Pardon my typo on Belle Isle. Bell's is a brewery, great brewery.
Tue Jul 15, 2014 at 2:41 PM PT: Thanks for all the positive comments and putting this on the Community Spotlight. Deeply appreciated. Some things I missed:
- Sanders Ice Cream
- Strohs Ice Cream. Got 'em through Prohibition.
- Sir Graves Ghastly. I also remember another late night horror movie, Dead from Detroit it's..... But i am drawing a blank beyond that. Any help?
- Sonny Eliot, the great TV weatherman. Inga-dinga-ringa-dine
- CKLW, the great Windsor rock station. AM.
- George Kell. Ernie's TV counterpart. Tiger Warm-Up host. Back when we only had a game of the week. Before ESPN, kiddies.

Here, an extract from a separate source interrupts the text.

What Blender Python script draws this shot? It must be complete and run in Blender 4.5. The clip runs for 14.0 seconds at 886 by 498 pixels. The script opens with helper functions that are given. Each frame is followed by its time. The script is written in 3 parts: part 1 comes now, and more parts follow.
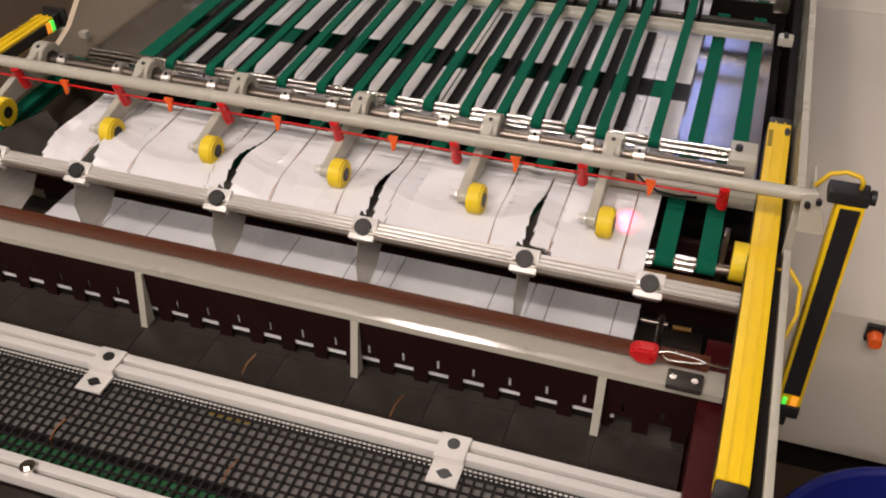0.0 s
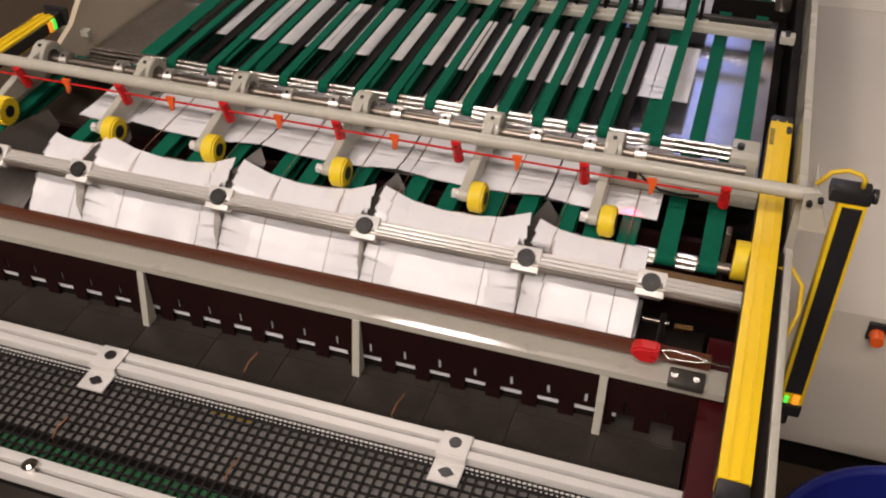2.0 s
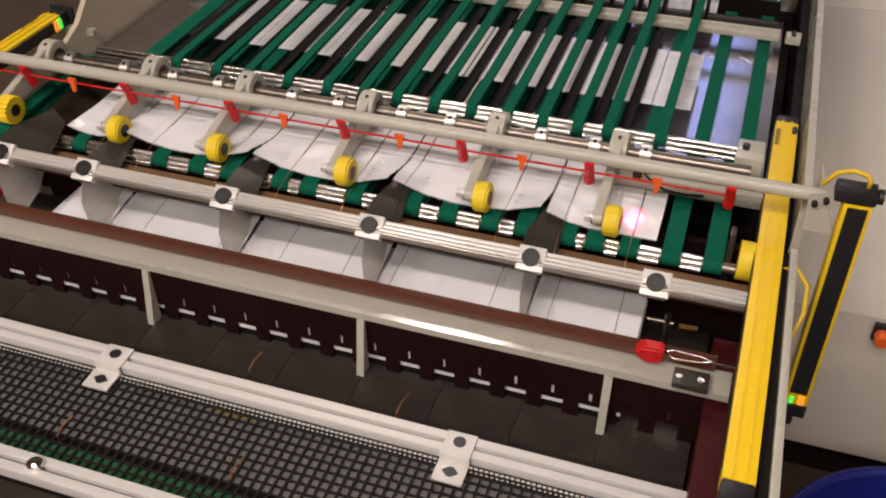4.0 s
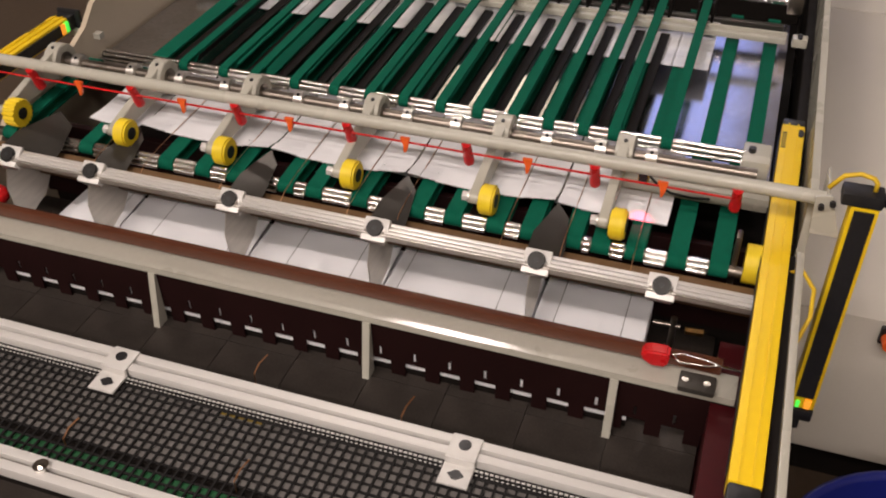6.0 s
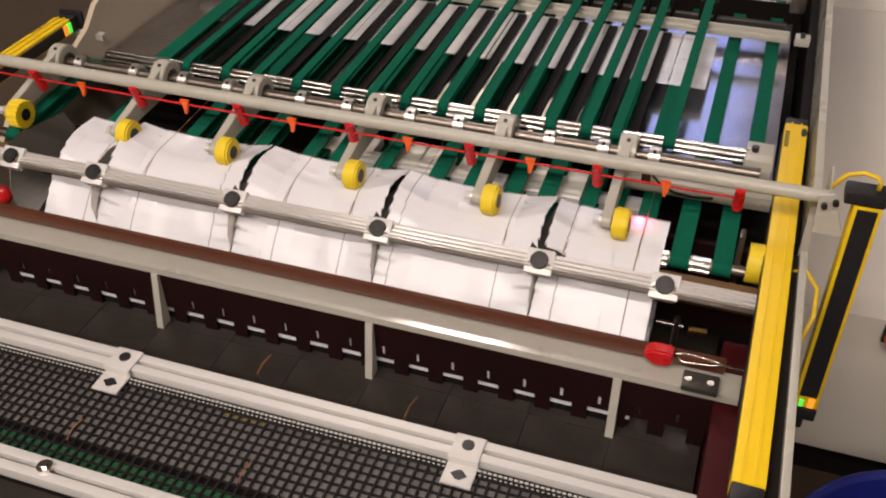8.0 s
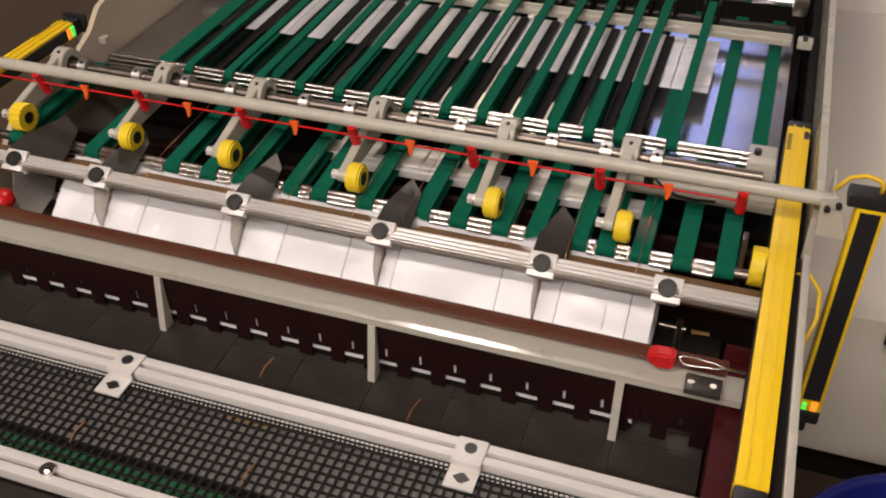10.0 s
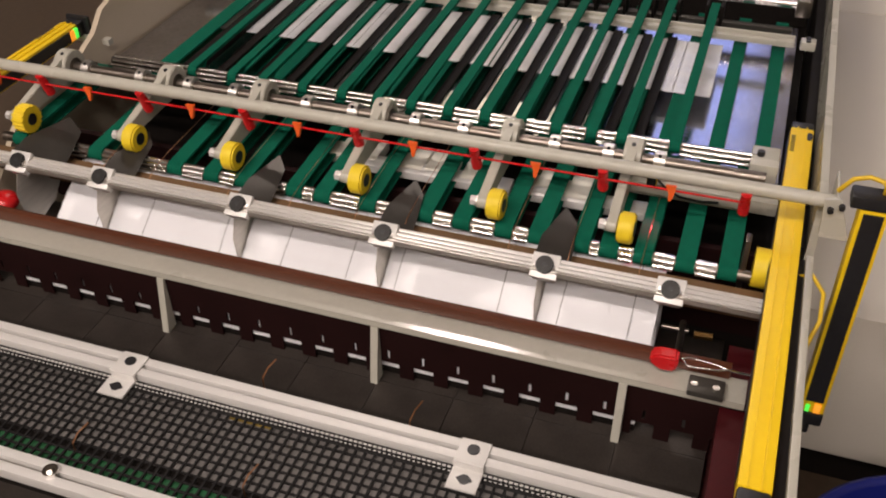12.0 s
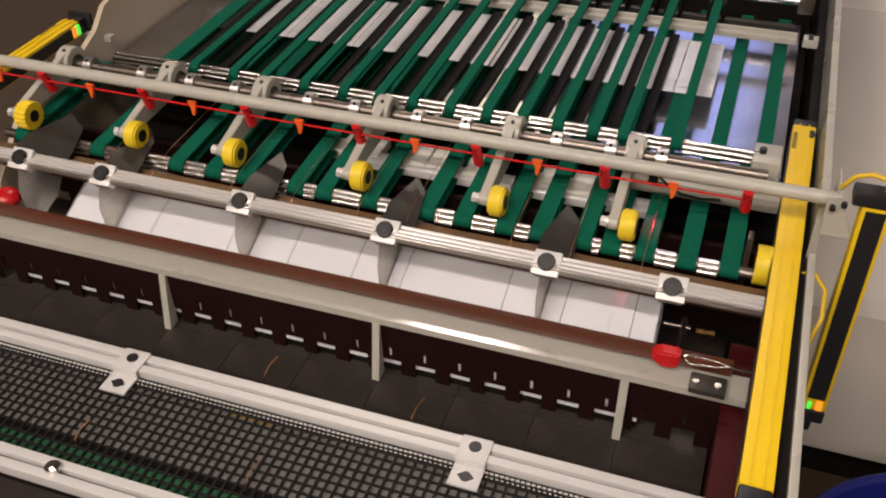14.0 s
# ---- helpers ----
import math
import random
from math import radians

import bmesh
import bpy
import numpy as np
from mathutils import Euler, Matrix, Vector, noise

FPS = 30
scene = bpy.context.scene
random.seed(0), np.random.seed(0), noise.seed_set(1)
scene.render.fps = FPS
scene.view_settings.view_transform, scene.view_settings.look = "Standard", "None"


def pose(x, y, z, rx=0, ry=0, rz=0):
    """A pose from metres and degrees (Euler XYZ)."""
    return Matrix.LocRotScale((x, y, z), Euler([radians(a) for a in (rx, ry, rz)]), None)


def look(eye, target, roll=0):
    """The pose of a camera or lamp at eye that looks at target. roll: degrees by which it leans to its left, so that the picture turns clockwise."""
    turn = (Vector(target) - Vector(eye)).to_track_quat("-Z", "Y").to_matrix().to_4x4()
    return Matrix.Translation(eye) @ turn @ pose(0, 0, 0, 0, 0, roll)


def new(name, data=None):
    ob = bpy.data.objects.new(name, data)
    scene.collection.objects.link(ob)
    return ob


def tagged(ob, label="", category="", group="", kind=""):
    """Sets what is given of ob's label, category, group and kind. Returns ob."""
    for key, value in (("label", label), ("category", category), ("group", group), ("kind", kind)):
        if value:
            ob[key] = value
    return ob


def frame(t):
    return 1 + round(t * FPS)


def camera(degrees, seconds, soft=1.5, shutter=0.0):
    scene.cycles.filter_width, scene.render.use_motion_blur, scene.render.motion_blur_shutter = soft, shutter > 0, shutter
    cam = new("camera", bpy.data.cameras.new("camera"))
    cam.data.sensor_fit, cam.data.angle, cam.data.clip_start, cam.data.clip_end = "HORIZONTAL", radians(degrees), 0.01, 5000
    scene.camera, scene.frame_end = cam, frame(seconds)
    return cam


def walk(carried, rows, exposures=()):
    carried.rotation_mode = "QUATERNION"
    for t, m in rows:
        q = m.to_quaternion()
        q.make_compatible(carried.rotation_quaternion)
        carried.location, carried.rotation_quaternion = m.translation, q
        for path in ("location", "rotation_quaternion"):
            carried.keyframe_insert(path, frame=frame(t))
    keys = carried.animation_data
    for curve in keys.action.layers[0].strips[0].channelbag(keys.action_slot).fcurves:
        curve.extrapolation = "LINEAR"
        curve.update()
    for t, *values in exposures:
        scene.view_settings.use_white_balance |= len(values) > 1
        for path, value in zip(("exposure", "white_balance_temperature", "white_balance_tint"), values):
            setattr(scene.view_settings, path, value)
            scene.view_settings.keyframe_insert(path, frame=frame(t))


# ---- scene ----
cam = camera(50.05, 14.0, soft=2.0, shutter=0.4)
walk(cam, [
    (0.0, pose(0, 0, 1.75, 51.321, 0.589, 18.377)),
    (0.5, pose(0, 0, 1.75, 51.396, 0.614, 18.489)),
    (1.0, pose(0, 0, 1.75, 51.399, 0.649, 18.494)),
    (1.5, pose(0, 0, 1.75, 51.321, 0.684, 18.402)),
    (2.0, pose(0, 0, 1.75, 51.242, 0.661, 18.441)),
    (2.5, pose(0, 0, 1.75, 51.151, 0.611, 18.513)),
    (3.0, pose(0, 0, 1.75, 51.194, 0.681, 18.623)),
    (5.5, pose(0, 0, 1.75, 51.244, 0.786, 18.884)),
    (6.0, pose(0, 0, 1.75, 51.405, 0.911, 19.033)),
    (6.5, pose(0, 0, 1.75, 51.525, 0.978, 19.094)),
    (7.0, pose(0, 0, 1.75, 51.518, 1.024, 19.061)),
    (7.5, pose(0, 0, 1.75, 51.442, 1.097, 19.078)),
    (8.0, pose(0, 0, 1.75, 51.405, 1.122, 19.079)),
    (10.5, pose(0, 0, 1.75, 51.621, 1.208, 19.234)),
    (11.0, pose(0, 0, 1.75, 51.627, 1.175, 19.244)),
    (11.5, pose(0, 0, 1.75, 51.617, 1.264, 19.266)),
    (12.0, pose(0, 0, 1.75, 51.677, 1.314, 19.333)),
    (12.5, pose(0, 0, 1.75, 51.618, 1.352, 19.371)),
    (13.0, pose(0, 0, 1.75, 51.504, 1.395, 19.460)),
    (13.5, pose(0, 0, 1.75, 51.480, 1.335, 19.463)),
    (14.0, pose(0, 0, 1.75, 51.503, 1.338, 19.450)),
])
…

- The Michigan State Fair. And the big stove, symbol of Detroit's pre-car stove making industry. Great rides. Great food.

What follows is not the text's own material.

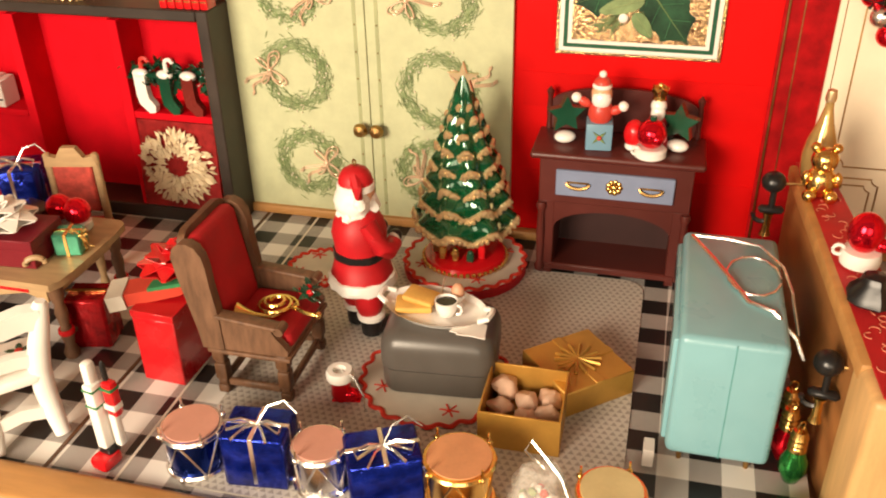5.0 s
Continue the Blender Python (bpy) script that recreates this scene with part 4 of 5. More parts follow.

Pardon my typo on Belle Isle. Bell's is a brewery, great brewery.
Tue Jul 15, 2014 at 2:42 PM PT: Thanks for all the positive comments and putting this on the Community Spotlight. Deeply appreciated. Some things I missed:
- Sanders Ice Cream
- Strohs Ice Cream. Got 'em through Prohibition.
- Sir Graves Ghastly. I also remember another late night horror movie, Dead from Detroit it's..... But i am drawing a blank beyond that. Any help?
- Sonny Eliot, the great TV weatherman. Inga-dinga-ringa-dine
- CKLW, the great Windsor rock station. AM.
- George Kell. Ernie's TV counterpart. Tiger Warm-Up host. Back when we only had a game of the week. Before ESPN, kiddies.
- The Michigan State Fair. And the big stove, symbol of Detroit's pre-car stove making industry. Great rides. Great food.
Pardon my typo on Belle Isle. Bell's is a brewery, great brewery.
Tue Jul 15, 2014 at 2:48 PM PT: Sorry about the multi-update. Weather Service wasn't kidding about the severe thunderstorm warning. Don't get a banging gully washer like that on the Maine coast very often. That was a midwest t'storm. Freaked out my internet connection, too.